Münster/Dortmund. Zehn Jahre nach der Rahmenempfehlung „Behandlungspflege in stationären Einrichtungen der Behindertenhilfe“ für Nordrhein-Westfalen und sieben Jahre nach der Entwicklung der „Leitlinien für stationäre Einrichtungen“ für den Bund zogen fünf der sechs nordrhein-westfälischen Fachverbände, Arbeiterwohlfahrt, Caritas, Paritätischer, Deutsches Rotes Kreuz und die Diakonie, auf der gemeinsamen Fachtagung „Teilhabe ist möglich – Pflege für Menschen in stationären Einrichtungen der Eingliederungshilfe“ mit rund 250 Teilnehmern in Dortmund Bilanz.

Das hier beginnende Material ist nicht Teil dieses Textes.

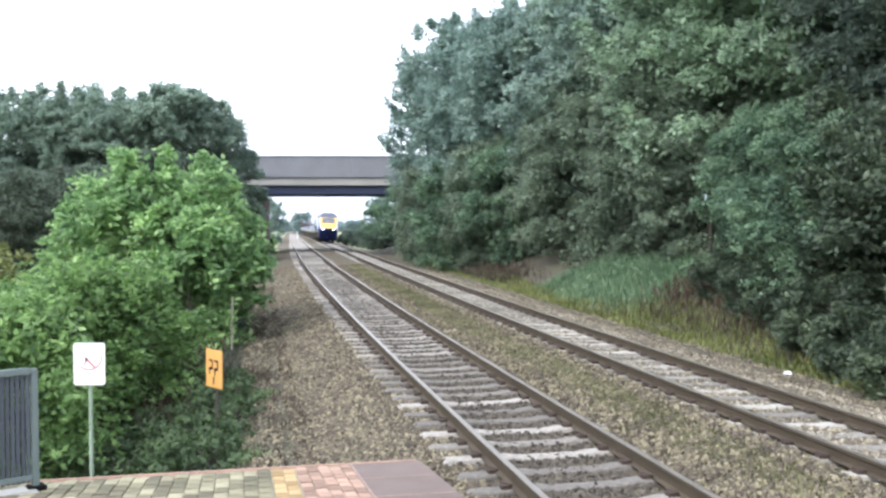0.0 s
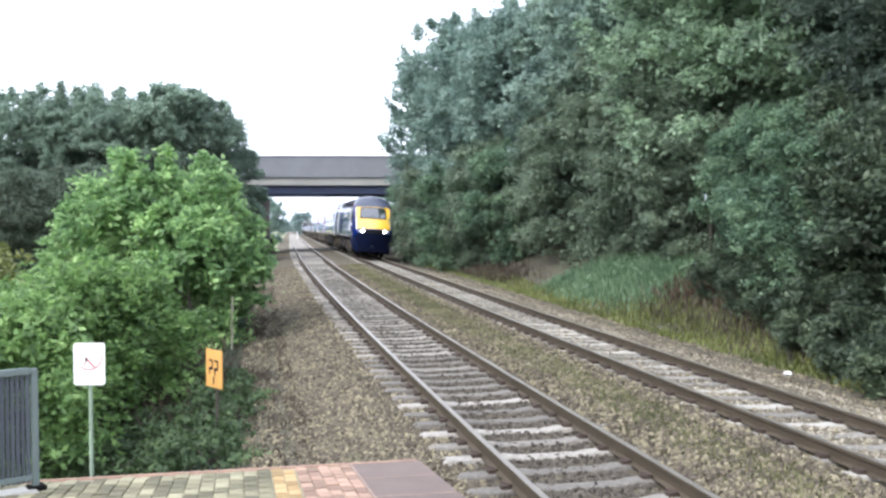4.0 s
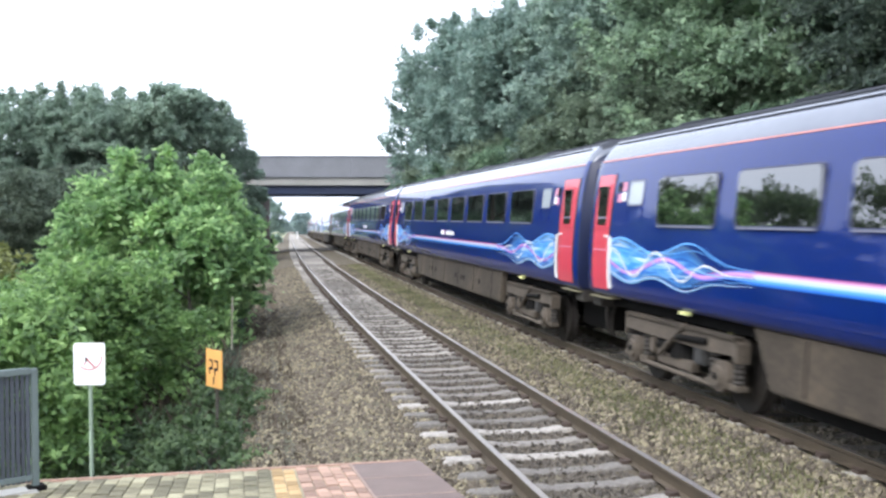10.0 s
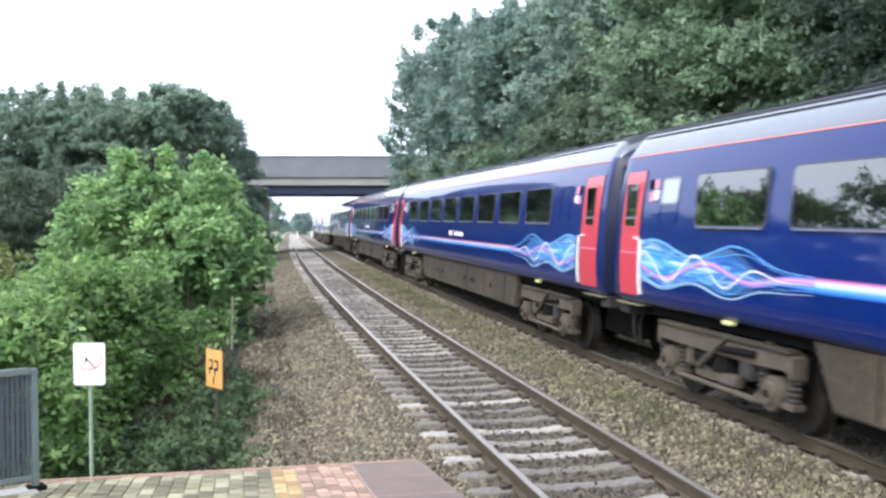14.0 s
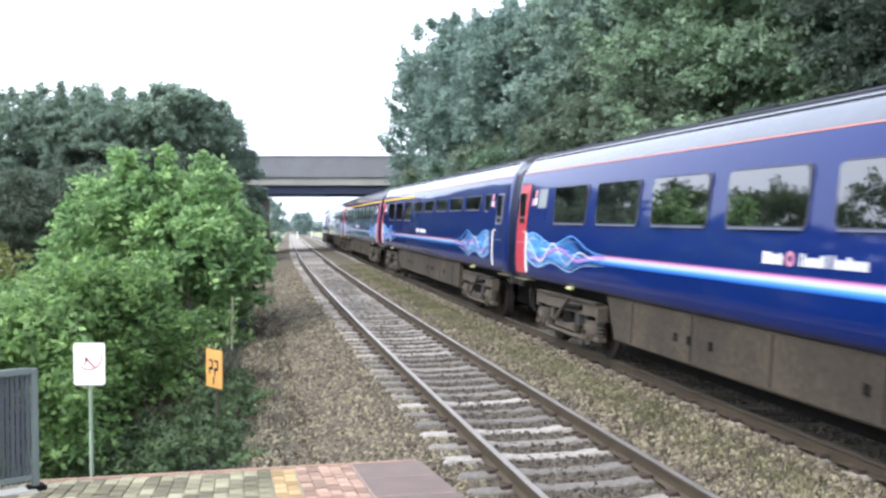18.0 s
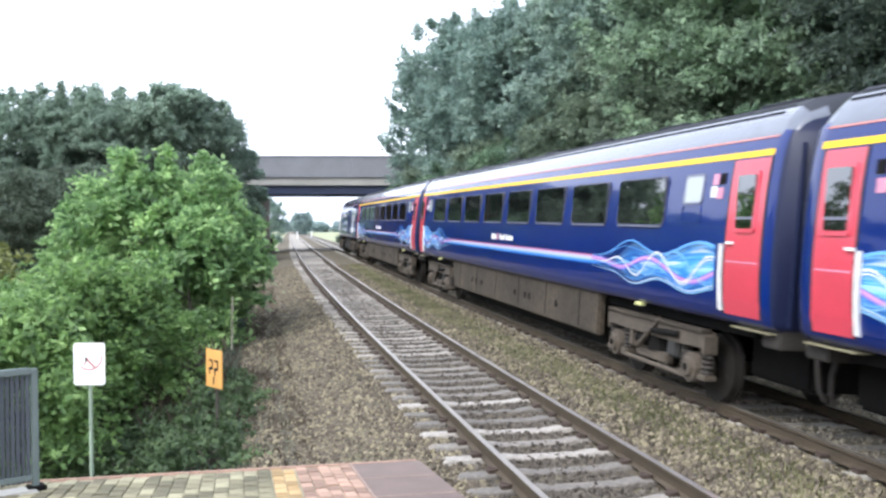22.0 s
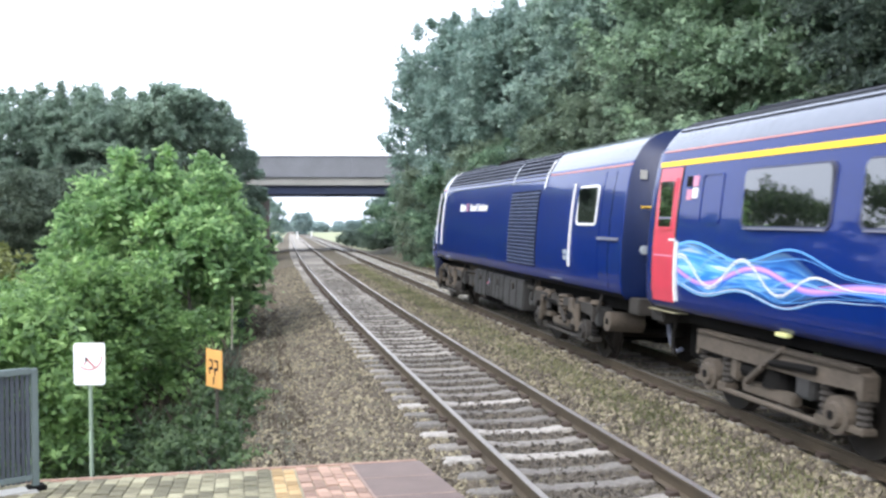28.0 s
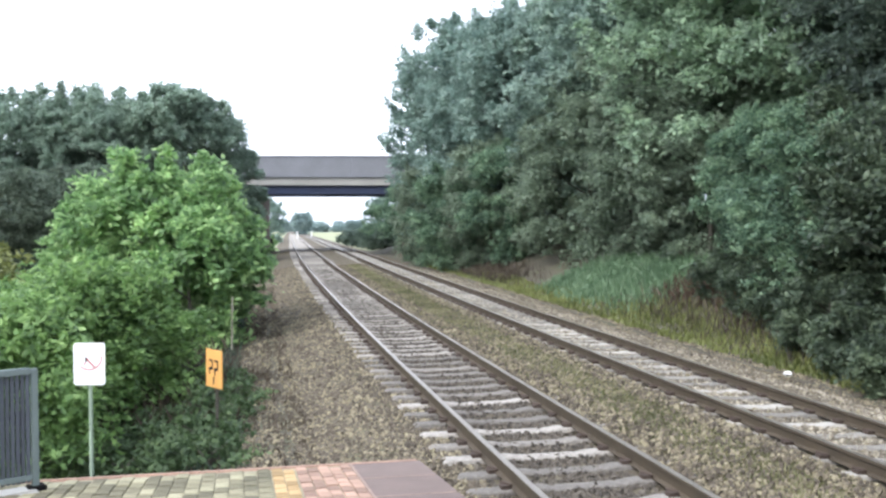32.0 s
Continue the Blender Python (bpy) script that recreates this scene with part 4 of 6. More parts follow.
def build_undergrowth():
    """Grass, weeds and dead bramble as loose blades."""
    rng = np.random.default_rng(11)

    def tufts(name, n, ys, os_, tall, leaf, words, width=0.012, patch=False):
        y = rng.triangular(ys[0], (ys[0] + ys[1]) / 2, ys[1], n) if patch else rng.uniform(*ys, n)
        o = rng.triangular(os_[0], (os_[0] + os_[1]) / 2, os_[1], n) if patch else rng.uniform(*os_, n)
        v = np.zeros((n, 4, 3))
        for i in range(n):
            p = beside(y[i], o[i])
            z = bank(o[i], y[i]) - 0.03 + 0.25 * noise.noise((p.x * 0.3, p.y * 0.3, 3.0)) * (1 if o[i] > 7.5 or o[i] < -4 else 0)
            h = tall * rng.uniform(0.4, 1.1)
            a, ln = rng.uniform(0, math.tau), rng.uniform(0.1, 0.6) * h
            dx, dy = math.cos(a), math.sin(a)
            w = width * rng.uniform(0.7, 1.6)
            v[i] = ((p.x - dy * w, p.y + dx * w, z), (p.x + dy * w, p.y - dx * w, z), (p.x + dx * ln * 0.5 + dy * w, p.y + dy * ln * 0.5 - dx * w, z + h * 0.65), (p.x + dx * ln, p.y + dy * ln, z + h))
        tagged(new(name, quads(name, v.reshape(-1, 3), np.arange(n * 4).reshape(-1, 4), leaf)), words, "grass", kind="stuff")

    tufts("bank_grass", 10000, (25, 36.5), (TRACKS + 3.7, TRACKS + 7.6), 0.36, L_GRASS, "lush green grass patch on the bank", 0.022, True)
    tufts("verge_weeds", 12000, (12, 60), (TRACKS + 3.1, TRACKS + 4.4), 0.2, L_YELLOW, "yellowish weeds along the ballast edge", 0.02)
    tufts("dead_bramble", 2600, (13, 29), (TRACKS + 3.4, TRACKS + 6.0), 0.34, L_BROWN, "brown dead stems under the trees", 0.012, True)
    tufts("dead_undergrowth", 3000, (37, 54), (TRACKS + 3.2, TRACKS + 5.6), 0.4, L_BROWN, "brown dead stems below the thicket", 0.014, True)
    tufts("shade_weeds", 4500, (12, 27), (TRACKS + 3.6, TRACKS + 6.0), 0.26, L_YELLOW, "straggling weeds under the trees", 0.016)
    tufts("dead_bracken", 1300, (21.5, 27.5), (TRACKS + 4.7, TRACKS + 6.8), 0.45, L_RUST, "rust-brown dead bracken on the bank", 0.015, True)
    tufts("dry_stalks", 1500, (13.0, 23), (-6.6, -3.4), 0.6, L_BROWN, "tangle of dry brown stalks below the sapling", 0.01, True)
    tufts("cess_grass", 16000, (10.4, 30), (-8.5, -3.5), 0.24, L_GREEN, "rough green grass on the bank below the cess", 0.012)
    tufts("cess_stems", 9000, (10.4, 40), (-4.6, -2.5), 0.12, L_BROWN, "dry stems at the edge of the cess", 0.012)
    tufts("track_weeds", 42000, (8, 52), (1.2, TRACKS - 1.1), 0.1, L_DRY, "sparse dry grass and weeds between the tracks", 0.008)


build_undergrowth()


def small_things():
    litter = bmesh.new()
    bmesh.ops.create_icosphere(litter, subdivisions=2, radius=0.08)
    for q in litter.verts:
        q.co *= 1 + 0.35 * noise.noise(q.co * 20)
        q.co.z *= 0.6
    me = bpy.data.meshes.new("litter_bag")
    litter.to_mesh(me)
    litter.free()
    me.materials.append(M_LITTER)
    o = new("litter_bag", me)
    o.matrix_world = pose(6.36, 17.2, -0.36)
    tagged(o, "crumpled white plastic bag on the ballast shoulder", "litter")
    st = tagged(new("wooden_stake", None), "thin pale stake standing at the cess edge", "stake")
    st.matrix_world = pose(-4.95, 21.9, -0.6)
    part("shaft", rod_bm((0, 0, 0), (0.02, 0, 1.25), 0.022, 0.018, 8), M_WOOD, st)
    for x, y in ((-29.5, 190), (-30.0, 214)):
        p = tagged(empty("line_post", pose(x, y, bank(-4.0, y))), "small white post far along the line", "post", "line posts")
        part("shaft", rod_bm((0, 0, 0), (0, 0, 1.5), 0.13, 0.13, 10), M_WHITE, p)
        part("cap", rod_bm((0, 0, 1.5), (0, 0, 1.65), 0.16, 0.06, 10), M_WHITE, p)
    c = tagged(empty("lineside_cabinet", pose(-16.7, 91.5, bank(-6.0, 91.5) - 0.05, 0, 0, 8)), "dark grey steel equipment cabinet beside the line", "cabinet")
    part("body", box_bm(-0.24, 0.24, -0.3, 0.3, 0.12, 1.6, bevel=0.02), M_DARK, c)
    part("plinth", box_bm(-0.28, 0.28, -0.34, 0.34, -0.3, 0.12, bevel=0.01), M_KERB, c)
    door = part("door", box_bm(-0.22, 0.22, -0.315, -0.3, 0.16, 1.56, bevel=0.004), M_TANK, c)
    part("handle", box_bm(0.14, 0.17, -0.335, -0.315, 0.8, 0.95), M_TRIM, door)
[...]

Damit Menschen mit Behinderung am gesellschaftlichen Leben teilhaben können, ist die Pflege ein wichtiger Bestandteil der Eingliederungshilfe. Bedingt durch historische Ereignisse sammelt die Behindertenhilfe erst jetzt Erfahrungen in der Pflege von Menschen mit Behinderung im Alter und sichert so ihre Teilhabe. „Wir sollten mit den regionalen Anbietern der Altenpflege zusammenarbeiten und uns austauschen“, sagte Prof. Dr. Sabine Schäper, Theologin und Sozialpädagogin von der Katholischen Hochschule NRW Münster. Für eine „sinnvolle Sache“ hält sie die Entwicklung von eigenen Expertenstandards für die Pflege in Einrichtungen der Eingliederungshilfe.
Eine zukünftige Herausforderung sieht Prof. Dr. Michael Seidel, ehemals Ärztlicher Direktor im Stiftungsbereich Bethel.regional der v. Bodelschwinghschen Stiftung Bethel, darin, die Eingliederungshilfe als Nachteilsausgleich für Menschen mit Behinderung zu sichern.
Die Fachanwältin für Sozialrecht Heike Brüning-Tyrell geht davon aus, dass im Bereich der Pflege durch das sich in Planung befindende Bundesteilhabegesetz und Pflegestärkungsgesetz II die Eingliederungshilfe nur noch als Fachleistung angesehen wird. Dadurch sei eine Modifizierung des § 43a SGB XI durch die Länder gefordert. „Abrechenbare Pflegeleistungen müssen auch in Einrichtungen der Eingliederungshilfe möglich gemacht werden“, so Brüning-Tyrell in ihrem Vortrag.
Über die in Deutschland noch neue Disziplin Pflegewissenschaft informierte Pflegewissenschaftlerin Dr. Christine Riesner. Behindertenpädagogik und Pflegewissenschaft begegnen sich und haben durchaus gemeinsame Themen. Sie erklärte, Pflege in der Eingliederungshilfe sei zwar ein „altes Thema“, aber bedingt durch die UN-Behindertenrechtskonvention ist ein „Umdenken in der Ausbildung“ nötig. Pädagogische Konzepte müssen weiterentwickelt werden. „Vor allem die Heilpädagogik muss sich in der Arbeit mit alten Menschen weiterentwickeln“, sagte Riesner.
Teilhabe von Menschen mit Behinderung ist möglich, allerdings müssen Rahmenbedingungen im Sinne der UN-Behindertenrechtskonvention entsprechend gestaltet werden, das heißt Barrieren abgebaut und Zugangsvoraussetzungen zu allen Leistungen und Hilfen abgebaut werden.